Raw records

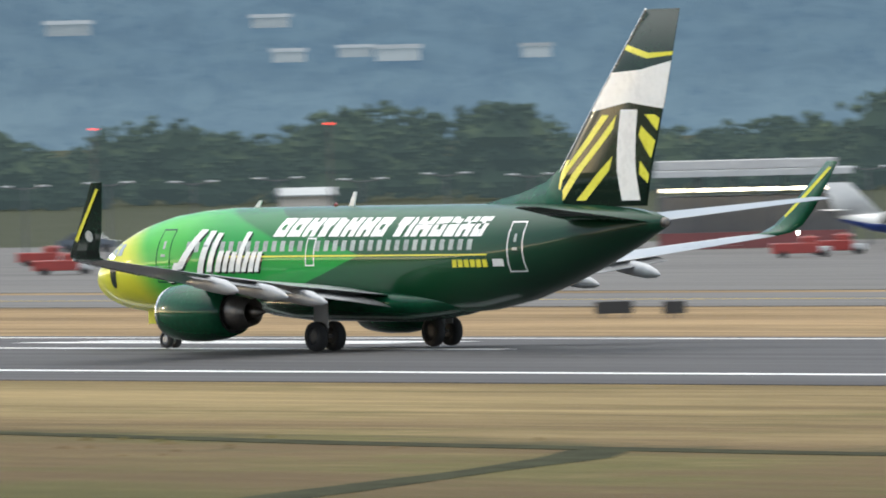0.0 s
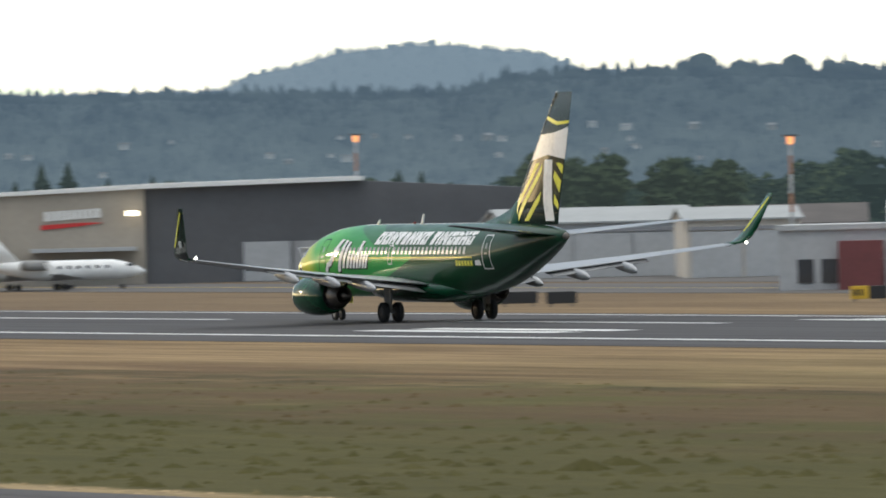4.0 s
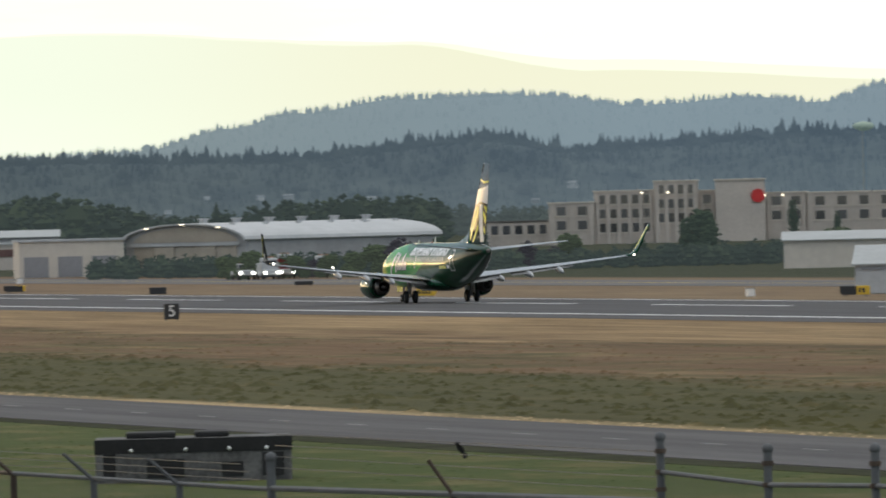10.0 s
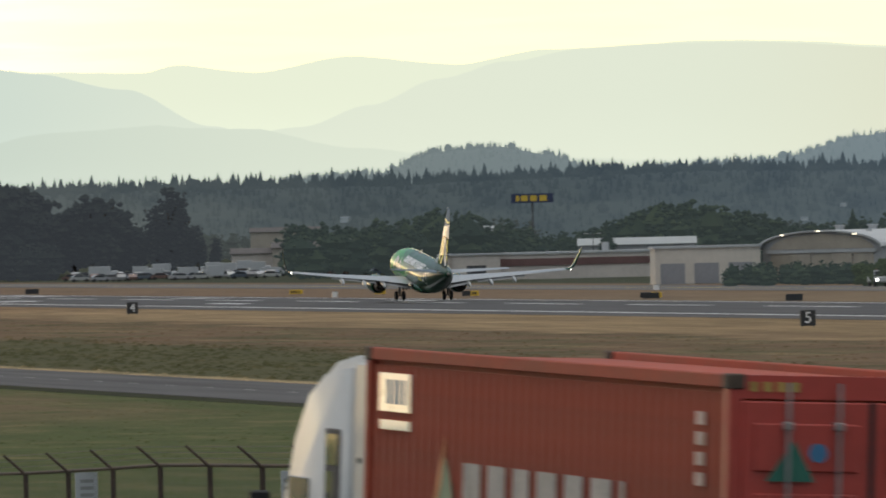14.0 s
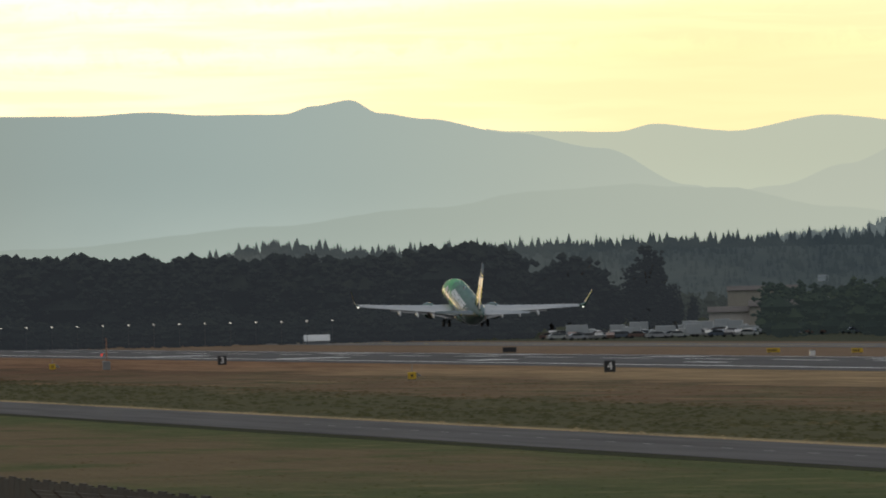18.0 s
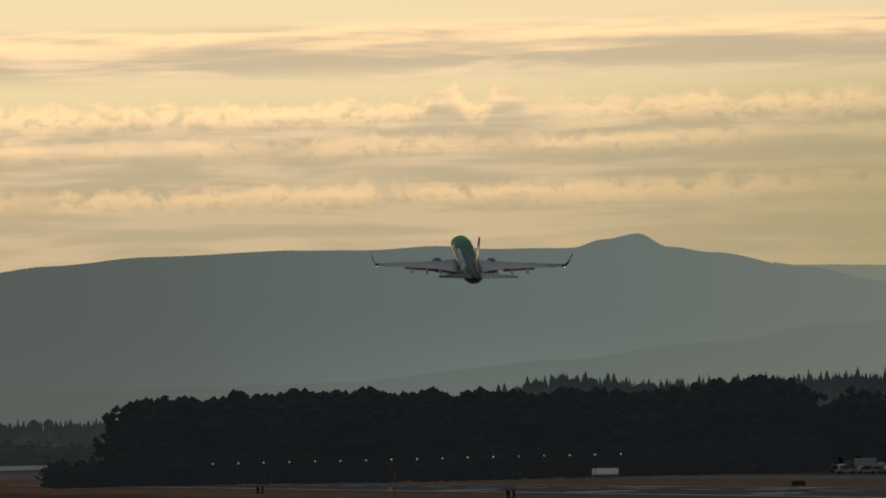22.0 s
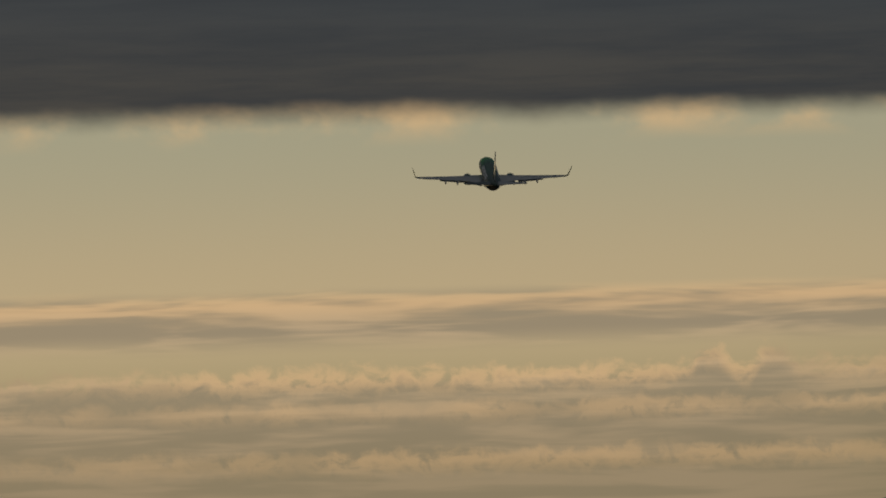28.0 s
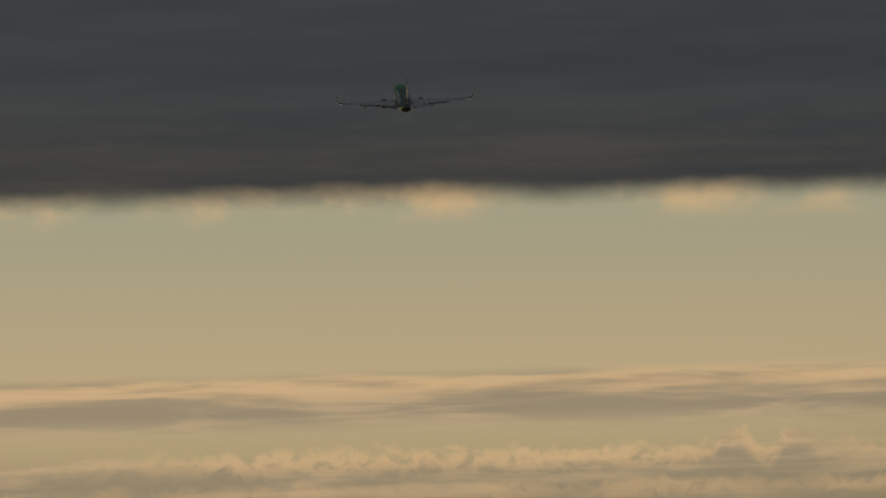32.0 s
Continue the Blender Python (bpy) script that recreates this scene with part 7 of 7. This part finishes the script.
# ---- what moves ----
FLIGHT = [  # seconds, metres along the runway, metres across, height, heading, pitch, bank
    (0, 286.3, 243.0, 0.00, 0.00, 0.00, 0.00),
    (1, 335.6, 243.0, 0.00, 0.00, 0.00, 0.00),
    (2, 387.0, 243.0, 0.00, 0.00, 0.00, 0.00),
    (2.5, 413.5, 243.0, 0.00, 0.00, 0.00, 0.00),
    (4.5, 524.4, 243.0, 0.00, 0.00, 0.00, 0.00),
    (5, 553.4, 243.0, 0.00, 0.00, 0.00, 0.00),
    (6, 613.2, 243.0, 0.00, 0.00, 0.00, 0.00),
    (7, 674.8, 243.0, 0.00, 0.00, 0.00, 0.00),
    (8, 739.0, 243.0, 0.00, 0.00, 0.00, 0.00),
    (9, 803.9, 243.0, 0.00, 0.00, 0.00, 0.00),
    (10, 870.5, 243.0, 0.00, 0.00, 0.00, 0.00),
    (11, 938.7, 243.0, 0.00, 0.00, 0.00, 0.00),
    (12, 1010.5, 243.0, 0.00, 0.00, 0.00, 0.00),
    (13, 1085.5, 243.8, 0.00, -0.40, 2.20, 0.30),
    (13.5, 1124.0, 244.4, 0.05, -0.80, 3.60, 0.50),
    (14, 1165.1, 245.1, 0.19, -1.61, 5.50, 0.69),
    (14.5, 1202.7, 245.0, 0.41, -1.63, 6.29, 0.72),
    (15, 1240.4, 244.8, 0.54, -1.54, 6.98, 0.69),
    (15.5, 1278.1, 244.7, 0.57, -1.42, 7.76, 0.54),
    (17.5, 1430.2, 243.5, 2.86, -1.52, 9.80, 0.91),
    (18, 1468.4, 243.3, 4.34, -1.41, 10.90, 1.16),
    (18.5, 1506.6, 243.1, 6.30, -1.31, 12.60, 1.28),
    (19, 1544.9, 242.9, 8.78, -1.29, 14.20, 1.29),
    (19.5, 1583.2, 242.7, 11.80, -1.33, 14.90, 0.98),
    (20, 1621.5, 242.6, 15.54, -1.38, 15.30, 0.86),
    (20.5, 1659.8, 242.6, 19.95, -1.43, 15.85, 0.58),
    (21, 1698.1, 242.7, 24.97, -1.49, 16.30, 0.62),
    (21.5, 1736.4, 242.9, 30.54, -1.58, 16.58, 1.04),
    (22, 1774.8, 243.2, 36.65, -1.74, 16.64, 1.60),
    (23, 1851.6, 244.3, 50.20, -2.21, 16.51, 1.42),
    (24, 1929.3, 245.7, 64.75, -2.58, 16.18, 1.38),
    (25, 2008.0, 247.4, 79.60, -2.97, 15.84, 1.21),
    (25.5, 2047.4, 248.6, 87.15, -3.13, 15.74, 1.21),
    (27.5, 2209.1, 253.4, 116.86, -2.83, 15.73, 0.60),
    (28, 2250.3, 254.9, 124.36, -2.66, 15.84, 0.43),
    (29, 2333.3, 257.6, 139.57, -2.41, 16.05, -0.33),
    (30, 2417.1, 260.6, 154.15, -2.04, 16.25, -0.62),
    (31, 2501.4, 263.2, 168.80, -1.92, 16.26, -0.74),
    (32, 2586.0, 265.6, 183.41, -2.03, 16.25, -1.46),
]
def motions():
    walk(airliner_ob, [(t, pose(-s, y, z + 0.04, b, -p, 180 + h)) for t, s, y, z, h, p, b in FLIGHT])
    for leg, x, y, z in ((gear_legs[0], 0, 2.86, 2.1), (gear_legs[1], 0, -2.86, 2.1), (gear_legs[2], 12.6, 0, 1.75)):
        if y:
            k = 1 if y > 0 else -1
            rows = [(t, pose(x, y, z, k * a, 0, 0)) for t, a in ((0, 0), (18.8, 0), (19.8, -25), (20.8, -65), (21.4, -86), (32, -86))]
        else:
            rows = [(t, pose(x, y, z, 0, a, 0)) for t, a in ((0, 0), (18.8, 0), (19.8, -25), (20.8, -65), (21.4, -95), (32, -95))]
        walk(leg, rows)
    # the lorry runs past along the levee road
    drive = ((0, -270, 21.6, 0, 2.86), (10, -21, 21.5, 0.2, 2.86), (13, 54.5, 21.1, 1.5, 2.93), (14.0, 80.2, 20.62, 2.6, 3.25), (14.4, 90.4, 20.3, 2.95, 3.38), (15.0, 105.3, 19.63, 3.5, 3.57), (15.5, 117.5, 18.93, 3.7, 3.73), (16.2, 134.8, 17.9, 2.6, 3.86), (18, 179, 17.2, 0.3, 3.86), (32, 525, 17.2, 0, 3.86))
    walk(lorry_ob, [(t, pose(-s - 0.8, y, z, 2.6, -0.77, 180 + a)) for t, s, y, a, z in drive])



motions()
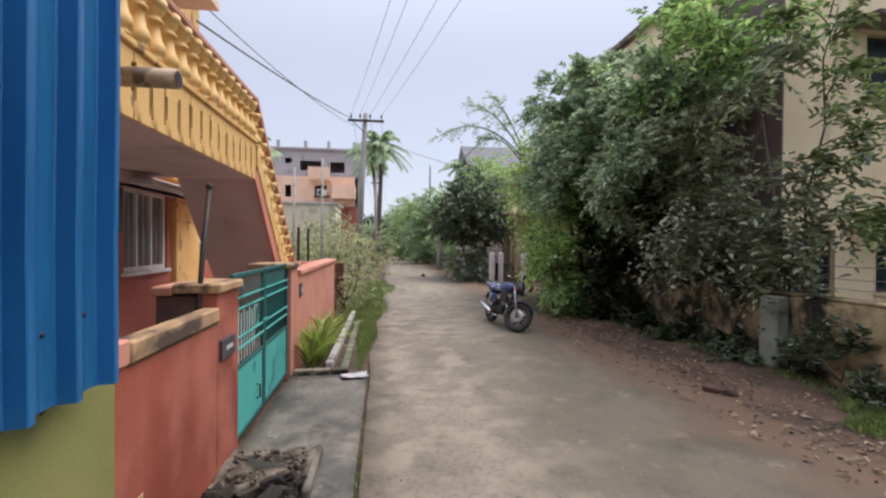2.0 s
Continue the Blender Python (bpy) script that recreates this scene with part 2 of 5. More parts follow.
def ragged_tint(m, color, start, end, wander, scale, lean=0.0, most=1.0):
    """A ragged-edged second colour that thickens across the lane: painted tree shade, and soil."""
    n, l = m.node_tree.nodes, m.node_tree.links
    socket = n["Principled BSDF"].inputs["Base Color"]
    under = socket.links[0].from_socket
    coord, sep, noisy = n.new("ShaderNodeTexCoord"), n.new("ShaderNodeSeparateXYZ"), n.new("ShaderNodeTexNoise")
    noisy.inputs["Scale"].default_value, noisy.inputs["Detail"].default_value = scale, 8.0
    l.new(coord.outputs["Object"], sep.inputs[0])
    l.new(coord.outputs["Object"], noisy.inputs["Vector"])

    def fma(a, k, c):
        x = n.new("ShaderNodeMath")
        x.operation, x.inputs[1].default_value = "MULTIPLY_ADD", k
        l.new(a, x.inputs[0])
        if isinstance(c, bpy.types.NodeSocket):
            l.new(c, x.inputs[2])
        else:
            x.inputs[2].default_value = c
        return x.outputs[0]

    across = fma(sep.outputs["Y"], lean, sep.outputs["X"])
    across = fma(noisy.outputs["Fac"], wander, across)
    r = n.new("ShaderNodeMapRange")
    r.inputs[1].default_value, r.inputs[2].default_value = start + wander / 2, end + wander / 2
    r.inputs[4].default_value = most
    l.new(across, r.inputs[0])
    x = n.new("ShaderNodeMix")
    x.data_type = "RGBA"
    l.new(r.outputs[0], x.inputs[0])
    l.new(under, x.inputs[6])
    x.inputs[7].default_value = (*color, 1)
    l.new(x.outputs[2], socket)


# two dark tints put tree shade into the road colour; the third is soil
ragged_tint(ROAD, (0.115, 0.098, 0.068), 0.3, 1.8, 3.0, 0.8, -0.10, 0.85)
ragged_tint(ROAD, (0.06, 0.052, 0.037), 2.0, 3.2, 5.0, 1.7, -0.12, 0.75)
ragged_tint(ROAD, (0.145, 0.088, 0.055), 2.6, 3.35, 2.0, 1.6)


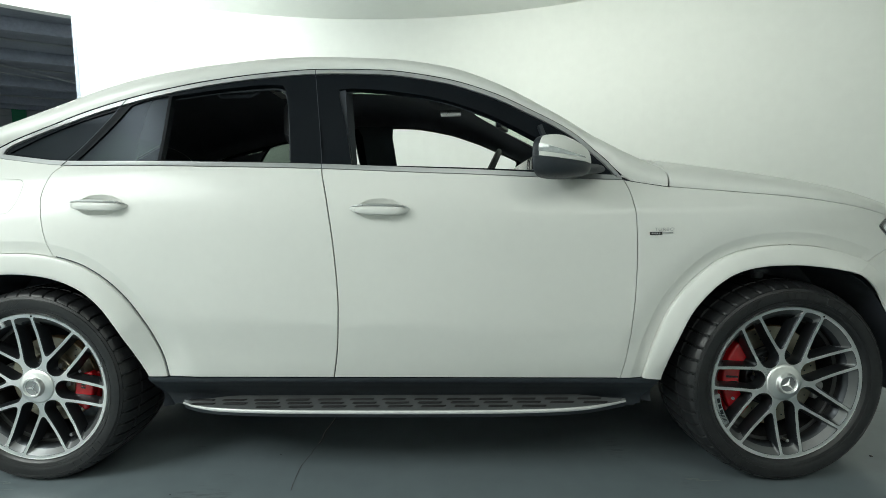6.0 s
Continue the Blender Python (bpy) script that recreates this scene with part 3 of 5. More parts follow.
def band_base(axle, outer, edge, deg, w):
    """How far in a moulding lies, from its outer edge (w = 0) to its inner edge (w = 1)."""
    r = table(deg, outer)
    return side_y(axle + r * math.cos(radians(deg)), HUB_Z + r * math.sin(radians(deg)), False) * (1 - w) + (table(deg, edge) + 0.0098) * w


def arch_band(axle, inner, outer, edge, span_in, span_out, mirror):
    """The raised moulding round a wheel opening, with both edges turned in."""
    n, cross = 130, [(0.0, 0.020), (0.0, -0.0045), (0.015, -0.0062), (0.05, -0.0078), (0.12, -0.0098), (0.25, -0.0118), (0.5, -0.0128), (0.78, -0.0128), (0.93, -0.0122), (0.985, -0.0098), (1.0, -0.006), (1.0, 0.012)]
    verts, faces = [], []
    for i in range(n + 1):
        s = i / n
        for w, d in cross:
            a_out, a_in = (c[0] + (c[1] - c[0]) * s for c in (span_out, span_in))
            deg = a_out + (a_in - a_out) * w
            r = table(deg, outer) + (table(deg, inner) - table(deg, outer)) * w - (0.0008 if w == 0.0 else 0.0)
            x, z = axle + r * math.cos(radians(deg)), HUB_Z + r * math.sin(radians(deg))
            y = band_base(axle, outer, edge, deg, w) + d
            verts.append((x, 2 - y if mirror else y, z))
    m = len(cross)
    flip = (span_in[1] < span_in[0]) != mirror
    for i in range(n):
        for j in range(m - 1):
            q = (i * m + j, i * m + j + 1, (i + 1) * m + j + 1, (i + 1) * m + j)
            faces.append(q if flip else q[::-1])
    faces += [tuple(range(m)), tuple(range(n * m, n * m + m))]
    ob = part("arch_moulding", (verts, faces), PAINT, car)
    return ob


def bumper_skin(u, z):
    x, y, z = flank(u, z)
    r = min(math.hypot(x - AXLE_R, z - HUB_Z), math.hypot(x - AXLE_F, z - HUB_Z))
    flat = y - arch_dip(x, z)
    # next to the arch moulding the bumper takes over its raised section
    axle, inner, outer, edge, a_out, a_in, way = (AXLE_F, ARCH_F_IN, ARCH_F_OUT, LIP_F, 57.3, 63.5, 1) if x > 1.5 else (AXLE_R, ARCH_R_IN, ARCH_R_OUT, LIP_R, 122.0, 117.0, -1)
    deg = math.degrees(math.atan2(z - HUB_Z, x - axle))
    r0, r1 = table(deg, outer), table(deg, inner)
    w = (r - r0) / (r1 - r0)
    k = min(max(w, 0.0), 1.0)
    near = smoothstep(24.0, 0.5, (a_out + (a_in - a_out) * k - deg) * way)
    raised = smoothstep(0.0, 0.10, w)
    soft = smoothstep(0.590, 0.540, r)
    rise = 0.0115 * (raised + (soft - raised) * smoothstep(0.66, 0.50, z) if x < 1.5 else soft)
    if w < 0:
        like = y - (0.0045 * smoothstep(-0.14, 0.0, w) if x > 1.5 else 0.0)
    else:
        like = (y - (0.0045 if x > 1.5 else 0.0)) * (1 - raised) + raised * (band_base(axle, outer, edge, deg, k) + table(k, [(0.0, -0.0045), (0.05, -0.0078), (0.12, -0.0098), (0.25, -0.0118), (0.5, -0.0128), (0.93, -0.0122), (1.0, -0.0085)]))
    return x, (y + (flat - y) * raised - rise) * (1 - near) + like * near, z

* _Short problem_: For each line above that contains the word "parts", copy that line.

* _Task answer_:
Continue the Blender Python (bpy) script that recreates this scene with part 2 of 5. More parts follow.
Continue the Blender Python (bpy) script that recreates this scene with part 3 of 5. More parts follow.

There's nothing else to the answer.